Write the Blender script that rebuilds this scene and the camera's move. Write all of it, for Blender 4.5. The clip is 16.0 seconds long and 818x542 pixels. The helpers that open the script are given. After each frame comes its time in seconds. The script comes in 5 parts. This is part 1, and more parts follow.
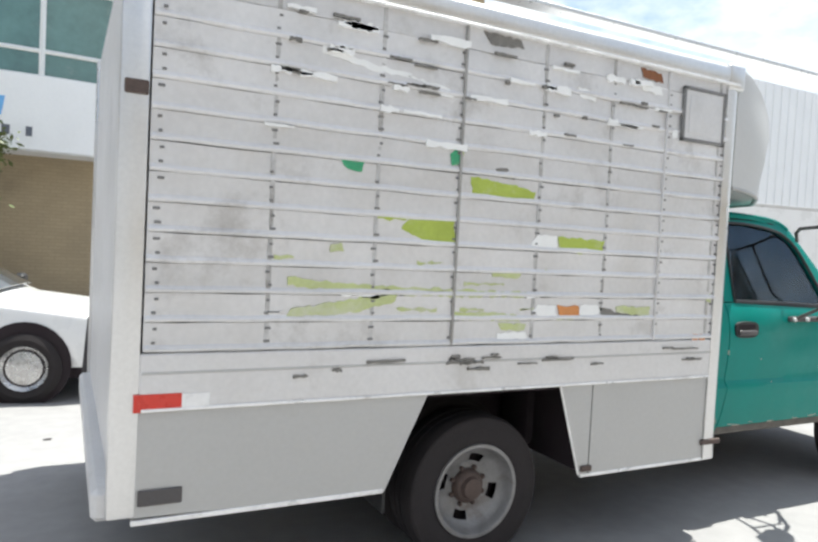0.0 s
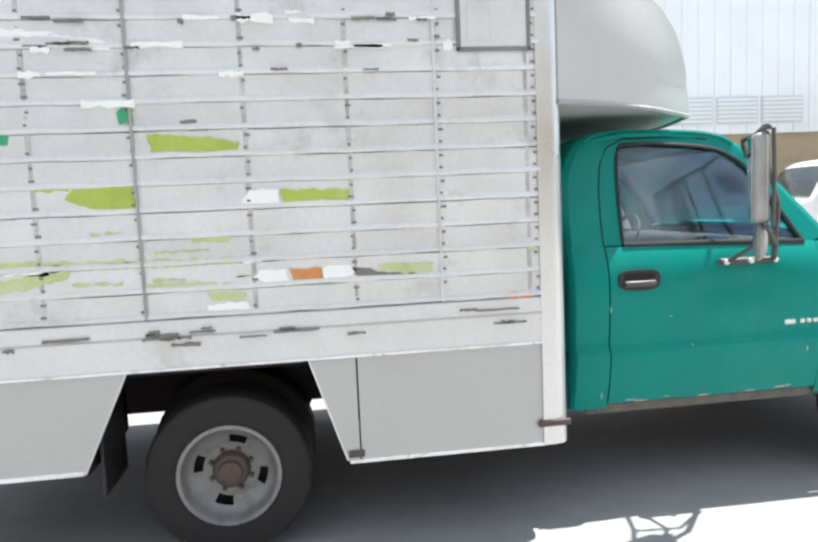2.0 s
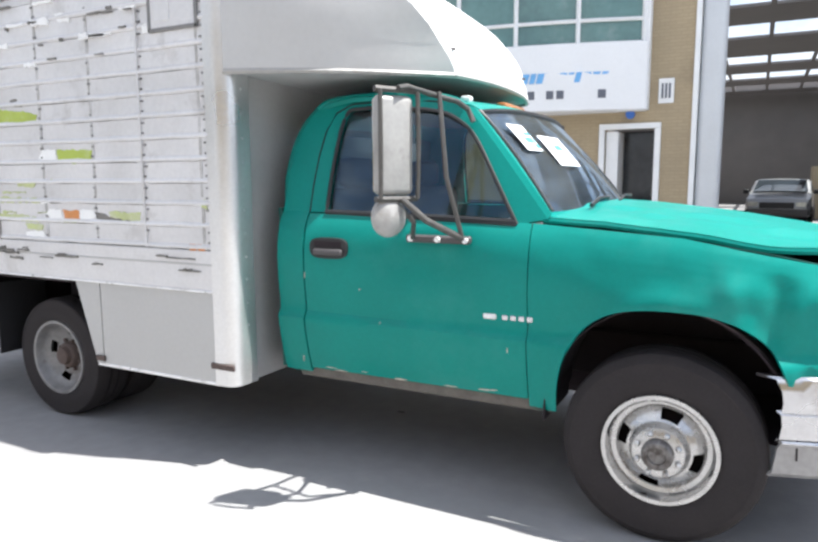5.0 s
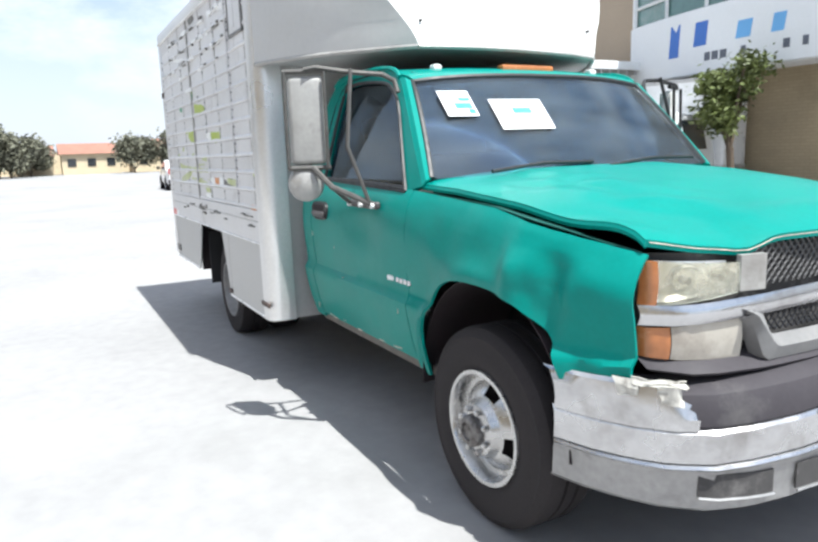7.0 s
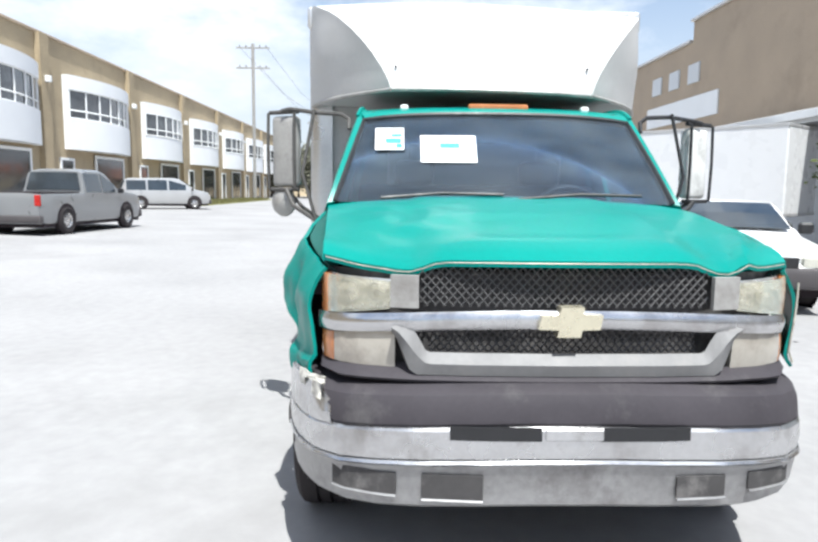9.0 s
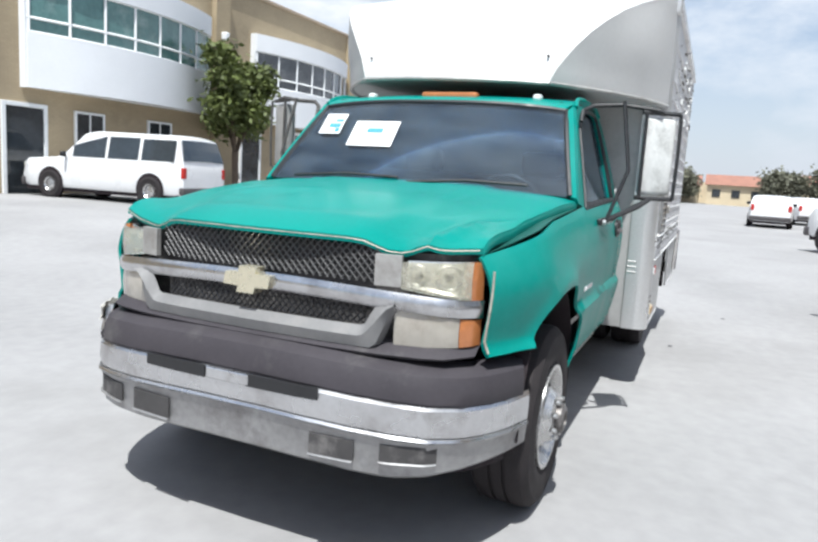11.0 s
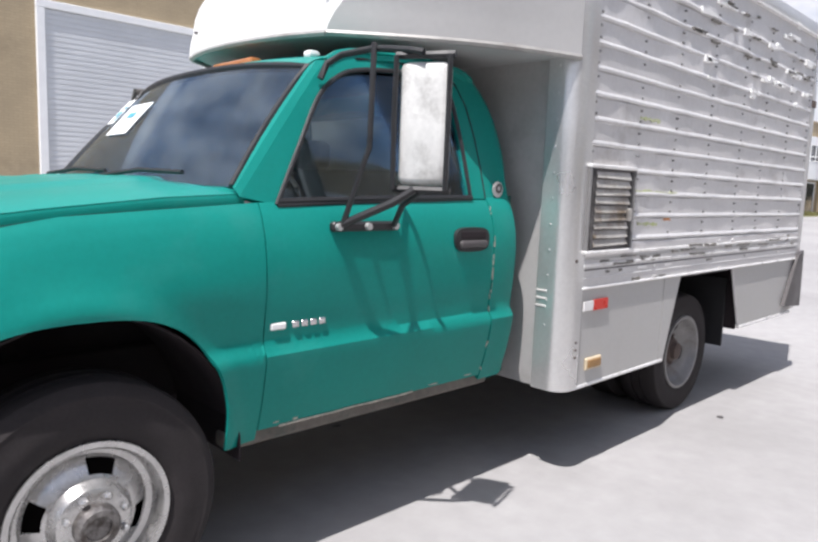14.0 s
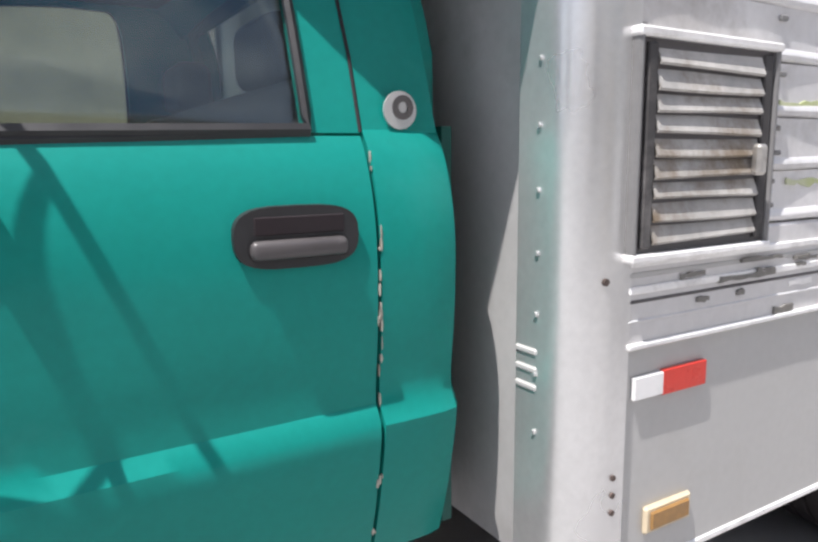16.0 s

################

* Your goal
Copy out each line exactly, without the pictures.

* Answer to the problem
Write the Blender script that rebuilds this scene and the camera's move. Write all of it, for Blender 4.5. The clip is 16.0 seconds long and 818x542 pixels. The helpers that open the script are given. After each frame comes its time in seconds. The script comes in 5 parts. This is part 1, and more parts follow.
0.0 s
2.0 s
5.0 s
7.0 s
9.0 s
11.0 s
14.0 s
16.0 s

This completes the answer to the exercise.